Repeated-measure contingency table with two variables with many levels? I am trying to analyze the results of a survey on what would make people of different ages visit certain tourist places.
However, age was collected as age-group (not my fault). Hence, it is a categorical variable.
I have two variables: AGE GROUP (5 levels) and PREFERENCE (8 levels).
However, participants could indicate more than one preference.
Hence, PREFERENCE is a repeated-measure variable (i.e. one participant could contribute to two values, e.g. PREFERENCE1 and PREFERENCE2).
My table looks as below

I thought I could use a contingency table to analyze the results. However, I clearly violate the assumption of independence.
Is there a way to analyze the above table?
Please, I am just a social science student, and I am not very familiar with jargon.
 A: First some clarification: a contingency table is a type of table in a matrix format that displays the (multivariate) frequency distribution of the variables. It is not related to any test.
Second, you should be asking what test / model should I use for my data, given my research question? And in this case it appears that a Chi-square test is what you are looking for. And a Chi-square test takes the data in a contingency table form.
A Chi-square test works for arbitrary 2-dimensional tables, it is not restricted to the 2x2 case (binary variables).

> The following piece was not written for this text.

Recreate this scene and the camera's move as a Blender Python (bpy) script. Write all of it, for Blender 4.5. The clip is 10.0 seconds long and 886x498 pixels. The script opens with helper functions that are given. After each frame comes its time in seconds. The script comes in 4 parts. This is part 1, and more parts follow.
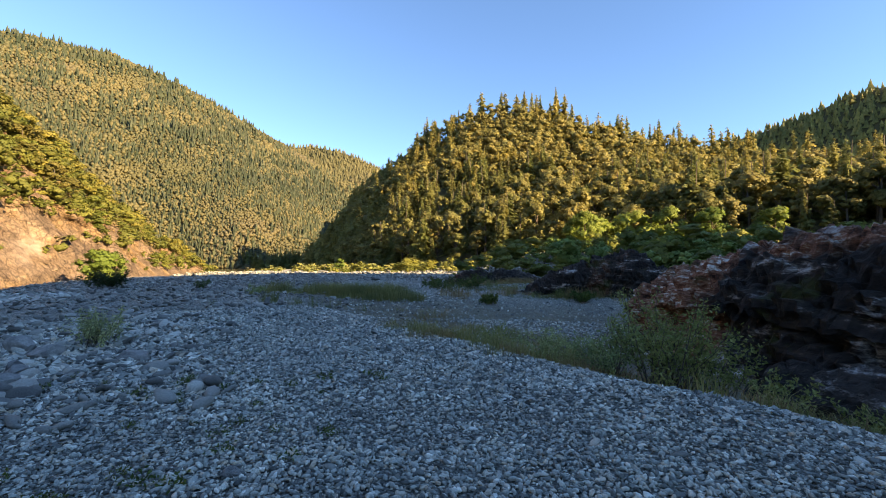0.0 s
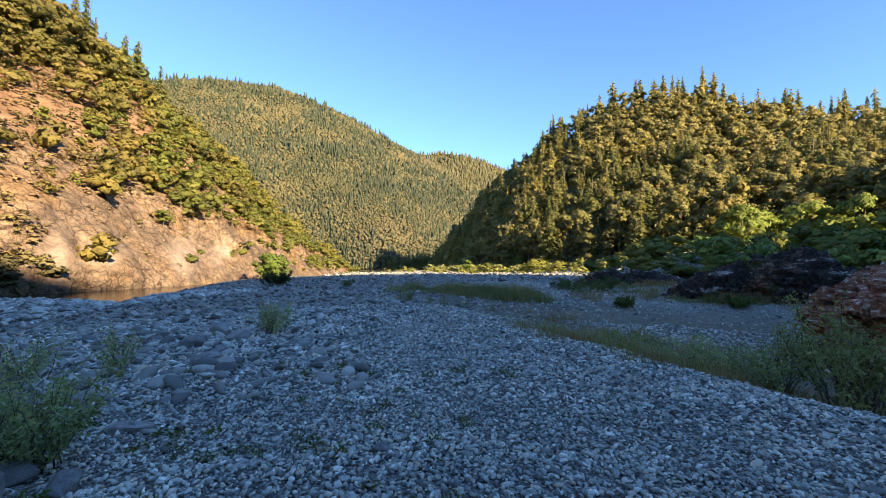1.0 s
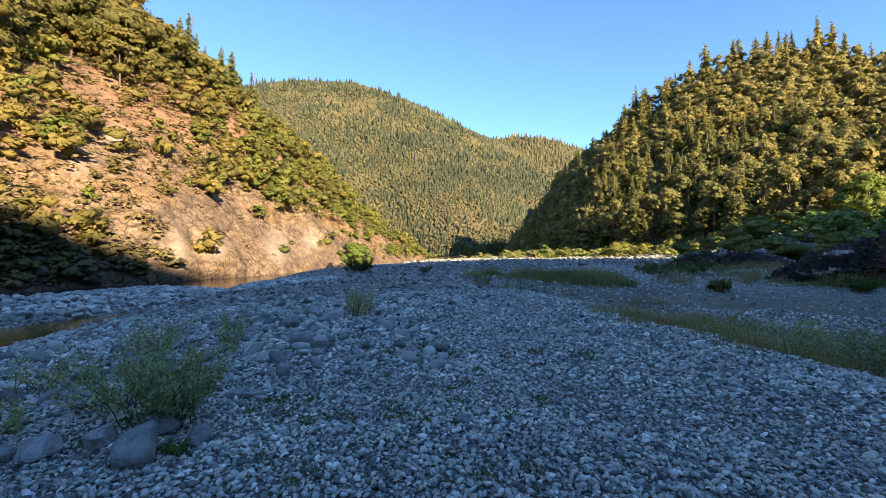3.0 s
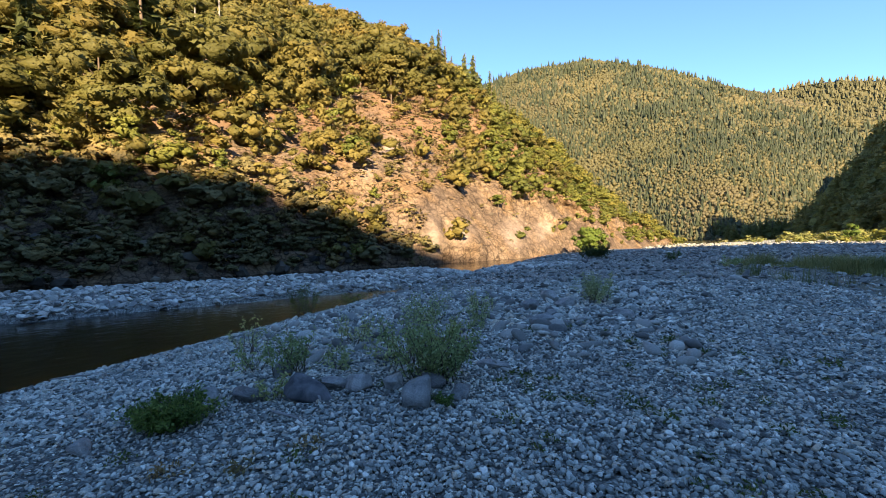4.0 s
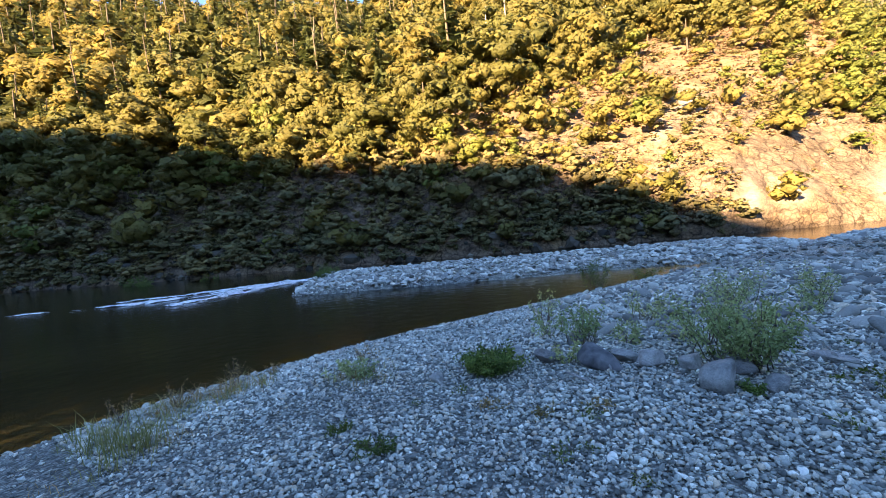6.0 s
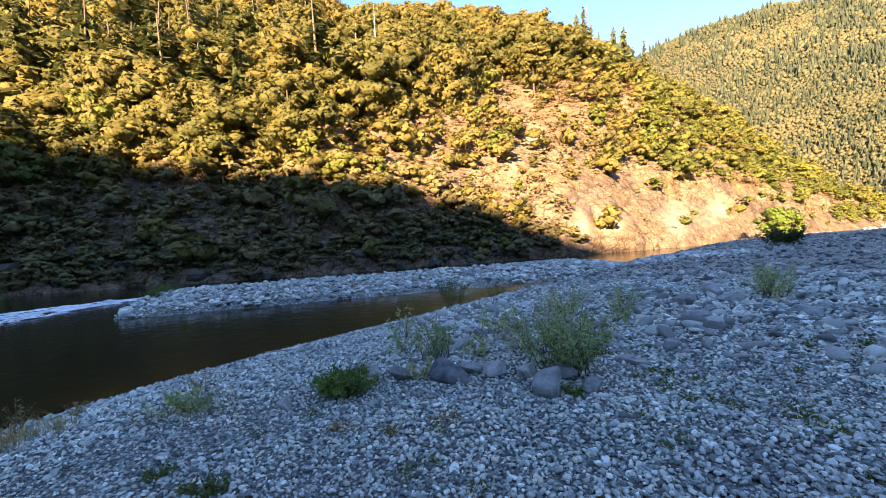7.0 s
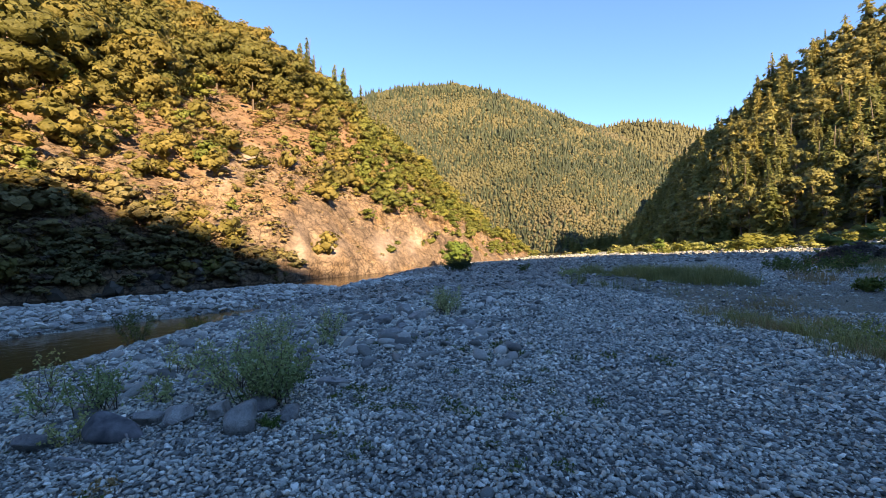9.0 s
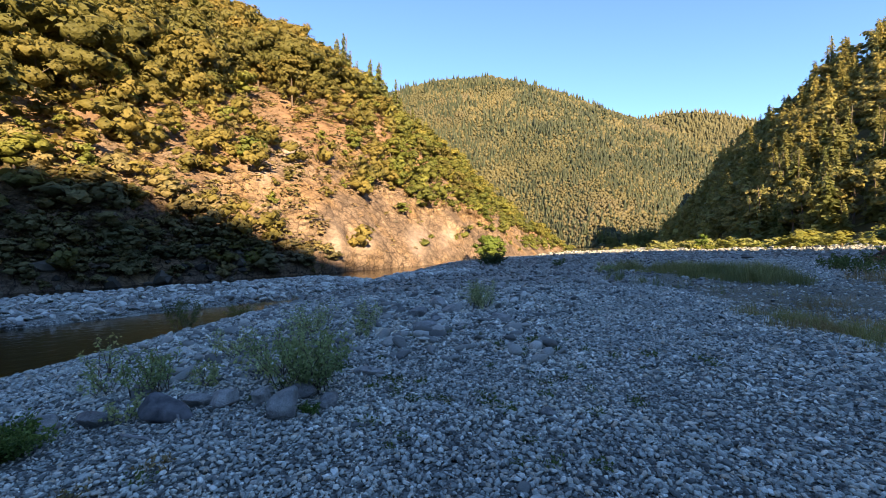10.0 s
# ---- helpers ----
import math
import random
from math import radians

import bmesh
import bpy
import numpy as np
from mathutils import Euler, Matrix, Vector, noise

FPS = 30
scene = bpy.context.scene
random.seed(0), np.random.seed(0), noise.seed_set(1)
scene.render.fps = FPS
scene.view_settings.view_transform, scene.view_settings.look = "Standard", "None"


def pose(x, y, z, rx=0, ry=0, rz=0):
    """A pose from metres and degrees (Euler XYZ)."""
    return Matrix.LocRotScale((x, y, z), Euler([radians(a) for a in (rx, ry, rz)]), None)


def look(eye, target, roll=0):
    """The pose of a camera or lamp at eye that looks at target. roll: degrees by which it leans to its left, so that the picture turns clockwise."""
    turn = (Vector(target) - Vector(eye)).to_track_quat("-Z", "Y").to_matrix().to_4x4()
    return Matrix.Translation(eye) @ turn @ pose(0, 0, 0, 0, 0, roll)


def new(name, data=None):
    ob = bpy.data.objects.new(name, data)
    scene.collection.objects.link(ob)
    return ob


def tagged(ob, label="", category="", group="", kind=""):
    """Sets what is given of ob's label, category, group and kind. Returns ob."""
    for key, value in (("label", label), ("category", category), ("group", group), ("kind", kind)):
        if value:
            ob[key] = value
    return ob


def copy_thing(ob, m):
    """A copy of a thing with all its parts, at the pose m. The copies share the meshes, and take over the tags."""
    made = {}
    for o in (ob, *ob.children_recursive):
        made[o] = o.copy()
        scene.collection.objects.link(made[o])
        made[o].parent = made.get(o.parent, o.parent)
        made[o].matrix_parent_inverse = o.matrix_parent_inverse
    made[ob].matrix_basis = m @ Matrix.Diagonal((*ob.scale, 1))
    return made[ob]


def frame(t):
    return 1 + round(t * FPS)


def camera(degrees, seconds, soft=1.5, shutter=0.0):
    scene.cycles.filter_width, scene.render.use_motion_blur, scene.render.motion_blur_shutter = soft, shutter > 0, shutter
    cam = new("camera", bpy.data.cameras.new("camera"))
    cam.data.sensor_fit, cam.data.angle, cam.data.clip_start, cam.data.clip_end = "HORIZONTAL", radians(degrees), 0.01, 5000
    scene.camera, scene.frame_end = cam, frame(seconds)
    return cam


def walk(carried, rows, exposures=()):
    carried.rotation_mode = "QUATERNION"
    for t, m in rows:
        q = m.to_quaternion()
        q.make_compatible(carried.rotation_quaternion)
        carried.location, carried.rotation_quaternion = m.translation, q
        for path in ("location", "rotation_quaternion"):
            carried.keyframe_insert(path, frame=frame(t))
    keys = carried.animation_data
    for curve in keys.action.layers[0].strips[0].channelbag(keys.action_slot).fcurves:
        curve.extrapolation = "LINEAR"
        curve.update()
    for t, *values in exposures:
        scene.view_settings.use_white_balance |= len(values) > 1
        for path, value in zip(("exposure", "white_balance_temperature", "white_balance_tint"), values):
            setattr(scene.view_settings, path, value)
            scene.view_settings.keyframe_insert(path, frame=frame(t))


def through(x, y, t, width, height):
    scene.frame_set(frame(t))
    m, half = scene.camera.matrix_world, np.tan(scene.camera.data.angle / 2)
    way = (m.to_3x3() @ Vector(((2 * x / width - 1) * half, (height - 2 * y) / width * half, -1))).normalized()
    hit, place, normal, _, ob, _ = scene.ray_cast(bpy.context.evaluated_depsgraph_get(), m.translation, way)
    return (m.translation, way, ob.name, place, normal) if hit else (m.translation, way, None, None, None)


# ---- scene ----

However, you also have repeated measures, since some participants could vote more than once. So yes, the independence assumption of a Chi-square test are violated.
In this case, the general next step is to use McNemar's test, which is a Chi-square test for repeated measures. However, this only works for square matrices, so does not work for your case.
Lastly, an Expanded McNemar test (McNemar–Bowkera) or a Poisson mixed model could be used (a little more complicated), if you are interested specifically in which categories are different, since the Chi-square / McNemar's test only return a global p-value.